Crônicas da maternidade por Ívina Salviano
Ele não quer dormir. Está visivelmente esgotado, mas resiste a todo custo.
Vamos para o quarto, ele se debate, grita, chora, diz que não vai dormir de jeito nenhum.
Tento outra abordagem:
– Filho, sabe quando a gente usa o celular e ele descarrega? Para usar de novo a gente recarrega, certo? Pessoas também tem um tempo para ficar ligadas, dormir é como recarregar as baterias.
Ele continua sentado na cama de braços cruzados.
Conto sobre hormônios de crescimento que são liberados durante o sono, faço cosquinhas nas pernas mostrando os ossos crescendo.
Ele ri.
Sinto o clima menos tenso.
Falo sobre uma sala bagunçada com brinquedos misturados e a dificuldade de encontrarmos o que queremos. Explico que nossos pensamentos estão assim de noite, bagunçados e fora de ordem. Por isso ficamos impacientes e por isso precisamos dormir para o cérebro colocar tudo em ordem.
– Sim, eu sei isso. Dentro do cérebro, do lado de cá tem um monte de gavetas onde a gente separa os pensamentos: de ideias, de alegrias, de coisas que a gente aprende. E tem também aqui na frente oh, bem aqui – mostra a fronte com as mãos – um lugar onde tem um buraco bem preto. Lá a gente joga as coisas que não quer guardar mais. As tristezas, as vezes que a gente fica bravo e grita… tudo o que não presta vai para esse buraco… – e a conversa continua com ele descrevendo em detalhes cada compartimento.
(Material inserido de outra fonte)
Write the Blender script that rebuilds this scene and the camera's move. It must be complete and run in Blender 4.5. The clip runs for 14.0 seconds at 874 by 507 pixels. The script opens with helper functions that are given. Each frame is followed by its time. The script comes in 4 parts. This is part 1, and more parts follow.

A essa altura, já está deitado e aninhado nos meus braços.
– Pipe, tem uma coisa que não pode ir pra esse buraco do esquecimento nunca. É a certeza de que a mamãe te ama.
– Eu sei disso. Que você me ama e que a vovó diz que eu sou o favorito dela (ela diz isso aos dois todas as noites).
– Ok. Então escolha uma gaveta bem especial no seu cérebro, desenhe um coração nela e guarde lá dentro essa certeza. Mamãe te ama para sempre.
– Pode deixar mamãe. Isso nunca vai para o buraco – diz o menino em meio a um longo bocejo.
Dormiu embalado pela cantiga que minha mãe usava para me ninar.
E eu vou dormir pensando nas gavetas mais importantes do meu cérebro. Há verdades que não posso esquecer nunca. Nunquinha.
Uma delas é caminhar No passo dos meninos com mais amor e menos pressa.